(Data block)

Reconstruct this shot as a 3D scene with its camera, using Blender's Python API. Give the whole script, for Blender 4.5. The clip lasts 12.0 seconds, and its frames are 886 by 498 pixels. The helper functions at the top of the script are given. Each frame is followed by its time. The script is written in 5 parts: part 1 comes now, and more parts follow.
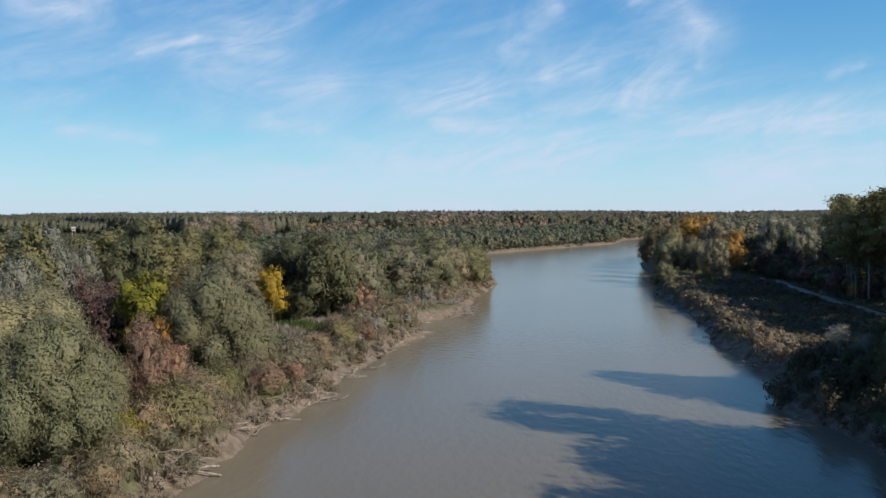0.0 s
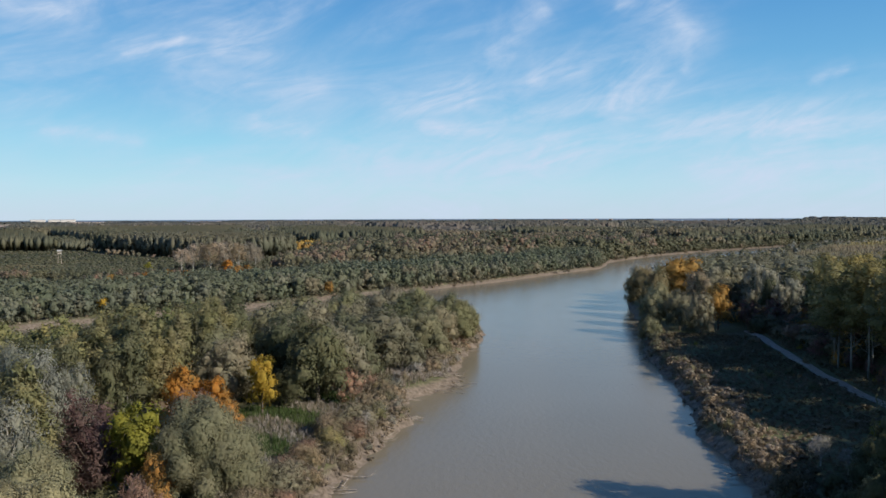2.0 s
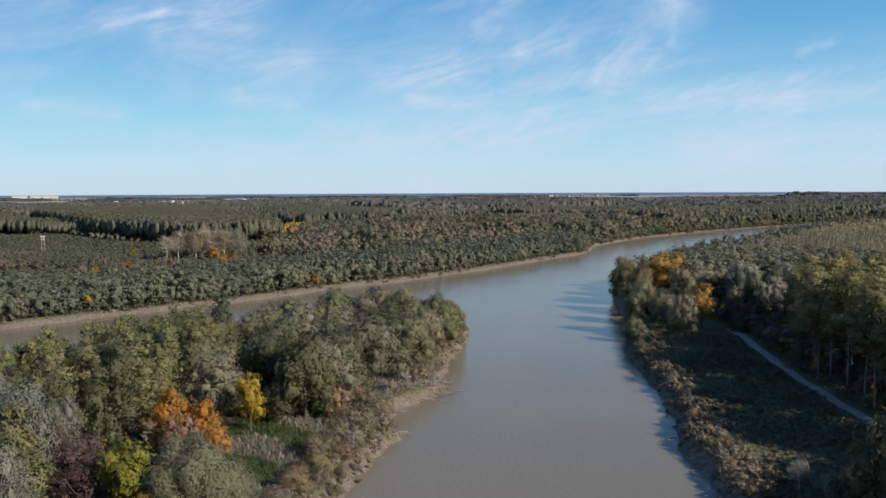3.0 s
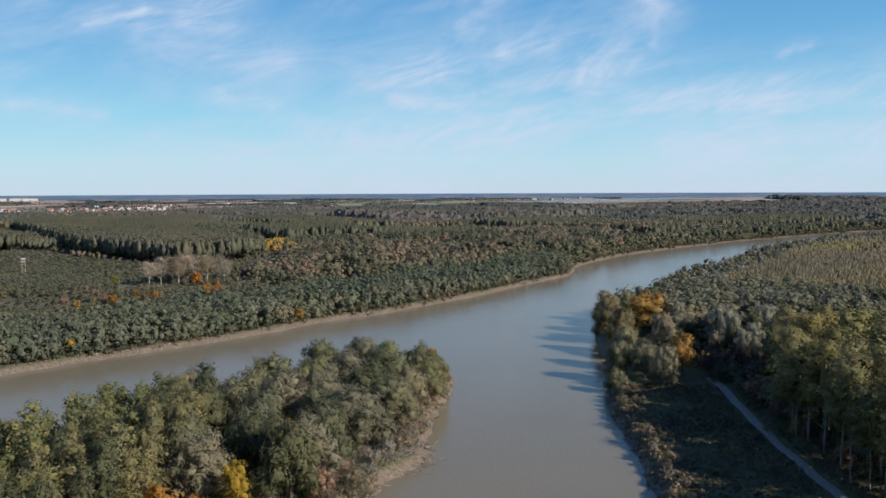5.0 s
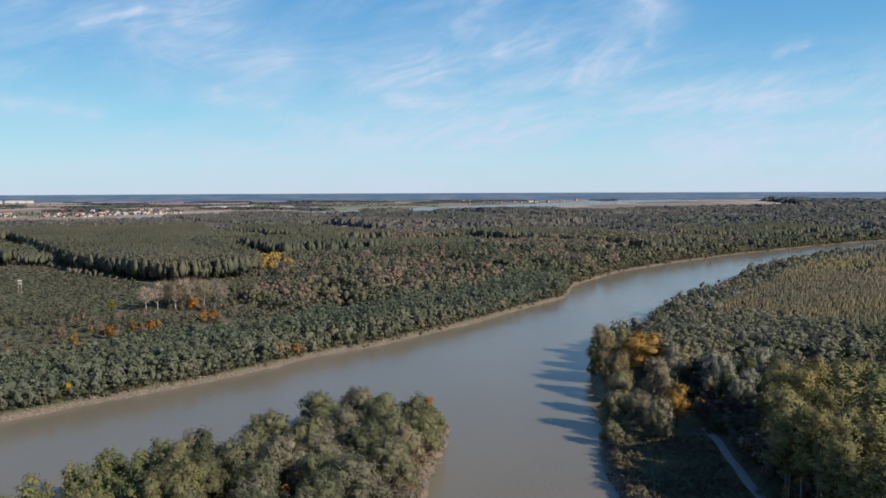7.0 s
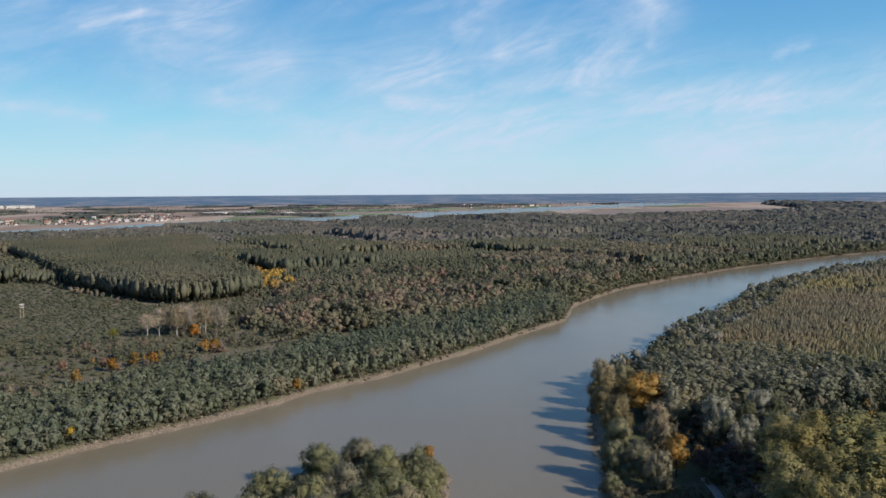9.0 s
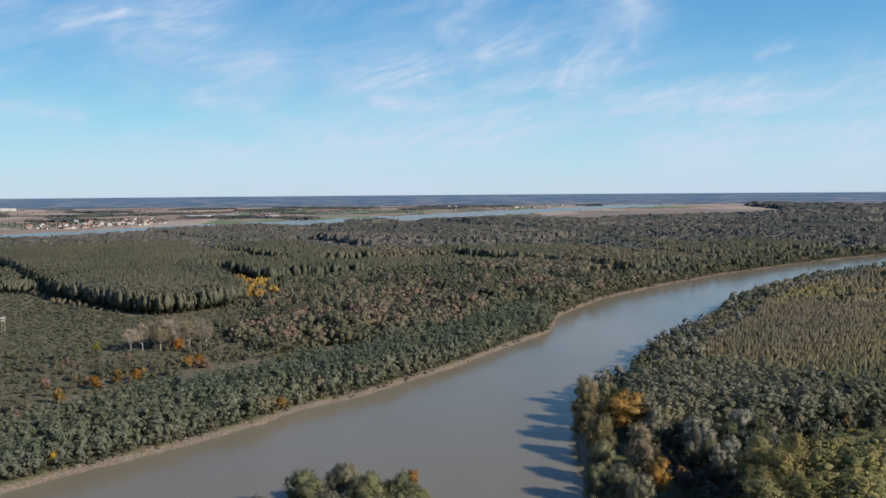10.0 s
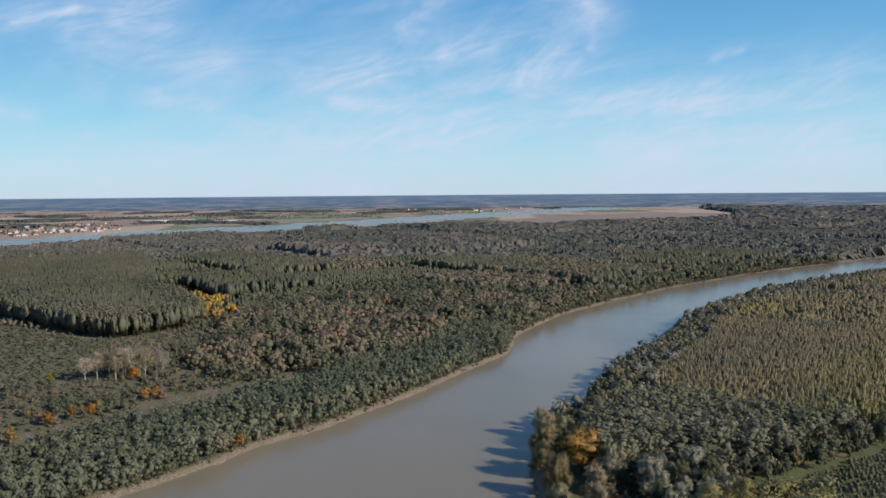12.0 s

(Exercise aim) Return each line exactly as written. Any picture gets left out.

(Response for this exercise)
Reconstruct this shot as a 3D scene with its camera, using Blender's Python API. Give the whole script, for Blender 4.5. The clip lasts 12.0 seconds, and its frames are 886 by 498 pixels. The helper functions at the top of the script are given. Each frame is followed by its time. The script is written in 5 parts: part 1 comes now, and more parts follow.
0.0 s
2.0 s
3.0 s
5.0 s
7.0 s
9.0 s
10.0 s
12.0 s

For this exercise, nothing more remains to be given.